The European Central Bank (ECB) announced a new programme to further improve the gender balance of its staff at all levels. The strategy defines target percentages focusing on the annual share of women being appointed to new and open positions as well as targets for the overall share of female staff at various salary levels. The strategy covers the period until 2026, so as to fall within the mandate of President Christine Lagarde.
“We want gender balance to be the norm now rather than a revolution to fight later,” said President Lagarde. “Let us not forget that gender is one of the many dimensions of diversity that we must all value. We should mirror the society we serve.”
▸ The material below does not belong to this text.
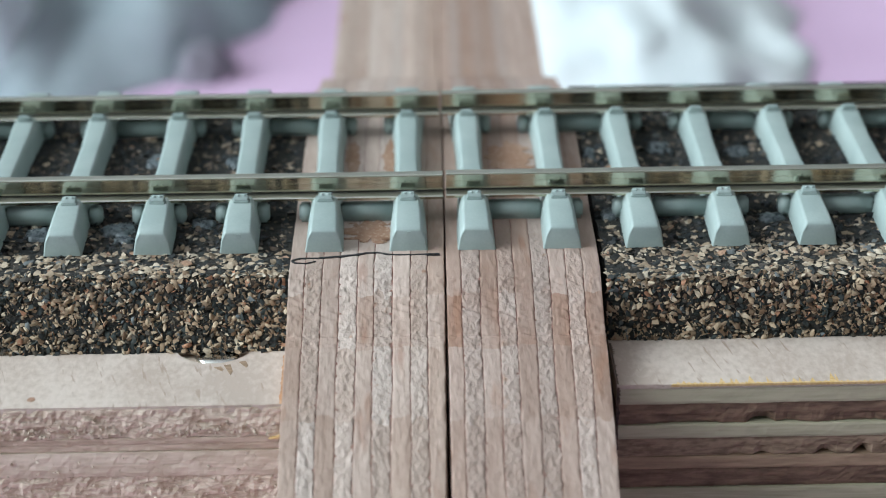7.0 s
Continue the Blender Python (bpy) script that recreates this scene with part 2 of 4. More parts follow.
mat("floor_wood", (0.22, 0.13, 0.08), (0.34, 0.21, 0.13), 6, (0.2, 1, 1), (0.4, 0.6), bump=0.1, fine=120, depth=0.001)
mat("red_paint", (0.30, 0.008, 0.024), (0.37, 0.014, 0.034), 300, rough=(0.28, 0.38), bump=0.08, fine=4000)
mat("pale_red_paint", (0.40, 0.085, 0.11), (0.46, 0.11, 0.135), 300, rough=(0.3, 0.4), bump=0.08, fine=4000)
mat("black_plastic", (0.005, 0.006, 0.007), (0.012, 0.014, 0.016), 500, rough=(0.35, 0.5), bump=0.1)
MATS["black_plastic"].node_tree.nodes["Principled BSDF"].inputs["Specular IOR Level"].default_value = 0.2
mat("bogie_grey", (0.052, 0.105, 0.108), (0.092, 0.165, 0.168), 400, rough=(0.38, 0.52), bump=0.2, fine=4000)
mat("axle_grey", (0.075, 0.14, 0.143), (0.15, 0.235, 0.235), 900, rough=(0.35, 0.5), bump=0.4, fine=3000)
mat("plough_grey", (0.27, 0.34, 0.35), (0.33, 0.40, 0.41), 400, rough=(0.4, 0.5), bump=0.1)
# white of lettering and small parts, also of glints painted on edges
mat("white_paint_and_glint", (0.74, 0.76, 0.78), (0.82, 0.84, 0.85), 600, rough=(0.4, 0.5), bump=0.1)
mat("wheel_steel", (0.20, 0.30, 0.31), (0.28, 0.385, 0.395), 500, rough=(0.3, 0.42), metal=0.0, bump=0.1)

# ---- mesh helpers, in millimetres ----
MM = 0.001


def mesh_of(name, bm, material, smooth=False, bevel=0.0, segs=2):
    if bevel:
        bmesh.ops.bevel(bm, geom=bm.edges[:], offset=bevel, segments=segs, profile=0.6, affect="EDGES", clamp_overlap=True)
    bmesh.ops.recalc_face_normals(bm, faces=bm.faces[:])
    bmesh.ops.scale(bm, vec=(MM, MM, MM), verts=bm.verts[:])
    me = bpy.data.meshes.new(name)
    bm.to_mesh(me)
    bm.free()
    me.materials.append(MATS[material])
    if smooth:
        for p in me.polygons:
            p.use_smooth = True
    return me


def part(name, bm, material, parent=None, label="", smooth=False, bevel=0.0, segs=2):
    ob = new(name, bm if isinstance(bm, bpy.types.Mesh) else mesh_of(name, bm, material, smooth, bevel, segs))
    ob.parent = parent
    if label:
        tagged(ob, label)
    return ob


def box(x0, x1, y0, y1, z0, z1, bm=None):
    bm = bm or bmesh.new()
    v = [bm.verts.new((x, y, z)) for z in (z0, z1) for x, y in ((x0, y0), (x1, y0), (x1, y1), (x0, y1))]
    for f in ((3, 2, 1, 0), (4, 5, 6, 7), (0, 1, 5, 4), (1, 2, 6, 5), (2, 3, 7, 6), (3, 0, 4, 7)):
        bm.faces.new([v[i] for i in f])
    return bm


def prism(outline, axis, a, b, bm=None):
    """An outline of two coordinates pulled along axis 0, 1 or 2 from a to b."""
    bm = bm or bmesh.new()

    def at(p, s):
        c = list(p)
        c.insert(axis, s)
        return bm.verts.new(c)
    lo, hi = [at(p, a) for p in outline], [at(p, b) for p in outline]
    n = len(outline)
    bm.faces.new(lo[::-1])
    bm.faces.new(hi)
    for i in range(n):
        bm.faces.new((lo[i], lo[(i + 1) % n], hi[(i + 1) % n], hi[i]))
    return bm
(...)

The new targets extend beyond management positions to include Lead Expert (H band on the ECB’s salary scale), Expert (F/G and G on the salary scale) and Analyst levels (E/F on the salary scale). The objective is to fill at least half of new and open positions with women on all levels. The targets aim to increase the share of women at the different levels to between 40% and 51 % by 2026. The ECB will publish interim assessments in 2022 and 2024. Staff members who do not wish to declare themselves as either female or male will not be included in the statistics. The targets are accompanied by a set of other measures to support gender diversity.
The new programme follows the ECB’s first set of gender targets, which aimed to double the share of women in management positions over the period from 2013 to 2019. The ECB exceeded one of its targets by achieveing a figure of 30% female senior managers at the end of 2019, compared to a target of 28%. The share of women in all management positions rose from 17% to 30%, which was still below the target figure of 35%.